Comment optimiser fiscalement sa retraite échelonnée

Je rebondis sur l’article de ma consœur Julie Eigenmann paru ce jour dans le journal qui héberge ce blog, consacré à la retraite partielle. En effet, je pense qu’il serait intéressant d’aborder l’aspect financier de ce type d’opération sous un angle un peu plus technique, car il recèle de substantiels avantages à exploiter. C’est d’autant plus important que cette solution a un coût, même s’il est moins élevé que dans le cas d’une retraite anticipée à 100%.

Cotisations AVS

Si l’on compare avec le départ anticipé complet, on constate un premier avantage au niveau de l’AVS : en effet, chacun ou chacune doit continuer à payer ses cotisations jusqu’à l’âge légal de la retraite, soit respectivement 65 ans et 64 ans, que l’on soit encore en activité ou non. Les personnes ayant quitté prématurément le monde du travail devront payer des cotisations AVS selon le barème de personne sans activité lucrative.

Cotisations sur le salaire disparu

Du côté de la prévoyance professionnelle, tout va dépendre le règlement de la caisse de pension. Ainsi, comme le prescrit l’article 33a de la LPP, « L’institution de prévoyance peut prévoir dans son règlement la possibilité, pour les assurés ayant atteint l’âge de 58 ans et dont le salaire diminue de la moitié au plus, de demander le maintien de leur prévoyance au niveau du dernier gain assuré. » En d’autres termes, l’assuré pourrait continuer à améliorer sa prévoyance au même rythme qu’auparavant, tout en pouvant engranger les économies fiscales correspondantes. Elles seraient toutefois inférieures pour un même montant de cotisations, puisque le revenu imposable diminue.

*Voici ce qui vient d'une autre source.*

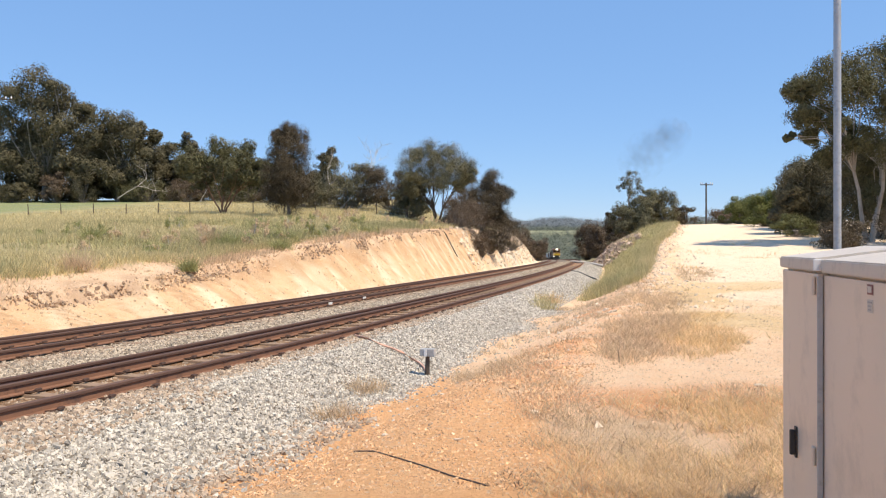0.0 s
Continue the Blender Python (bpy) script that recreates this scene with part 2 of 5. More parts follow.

Mais, attention, l’employeur n’est pas obligé de verser de cotisations sur la part amputée du salaire. Il faut donc avoir les moyens de verser ces cotisations supplémentaires, y compris la part patronale, alors qu’on a vu simultanément son revenu diminuer. Enfin, cette opportunité concerne également les rachats, qui pourraient ainsi être effectués sur des lacunes calculées par rapport à l’ancien salaire.

Fiscalité des prestations du 2e pilier

Il est un point important à souligner : la cotisation sur une partie de salaire virtuel est rendue impossible si le salarié demande le versement de rentes et/ou d’un capital correspondant à la diminution de son activité. Sur le plan fiscal, le versement de rentes de son 2e pilier s’avère très simple, puisqu’elles s’ajoutent au revenu imposable pour être prises en compte à 100%. En revanche, le versement partiel du capital est fiscalement plus avantageux, puisque l’impôt est progressif, et que le fractionnement des retraits réduit le montant total de l’impôt. La pratique pour imposer ce type d’opération est quasiment identique dans tous les cantons romands, comme j’avais pu le constater lors d’une enquête réalisée en 2020 auprès des différentes administrations fiscales cantonales. Ces dernières se basent sur un cas d’application (A.1.3.8) de l’ouvrage « Prévoyance et impôts », de la Conférence suisse des impôts, publié aux Editions Cosmos.

Conditions

Ainsi, pour bénéficier d’une imposition sur des montants fractionnés en cas de retraite échelonnée, et donc à des taux inférieurs, cette institution en fixe les conditions : « Il doit s’agir d’une réduction du degré d’activité déterminante et durable ; le salaire doit être réduit en conséquence ; le prélèvement des prestations de vieillesse doit s’effectuer en proportion de la réduction du degré de l’activité ; la retraite partielle et ses conditions doivent être ancrées dans le règlement de prévoyance. » Et pour mettre les points sur les i, et mettre en garde contre toute tentative d’évasion fiscale, les auteurs précisent : « Une retraite partielle qui conduit uniquement à un retrait échelonné de prestations en capital est considérée comme abusive en matière fiscale. Dans cette optique, deux prélèvements sous forme de capital sont dans l’ensemble admis. »

3e pilier lié

Enfin, le 3e pilier lié est également affecté par la poursuite de l’activité lucrative, en bénéficiant toujours d’un montant déductible maximal de 6’883 francs par année (en 2021), pour un salarié ou un indépendant affilié à une caisse de pension. En cas de retraite anticipée à 100%, le préretraité n’aurait plus eu la possibilité d’avoir accès à des produits bénéficiant de ces avantages fiscaux.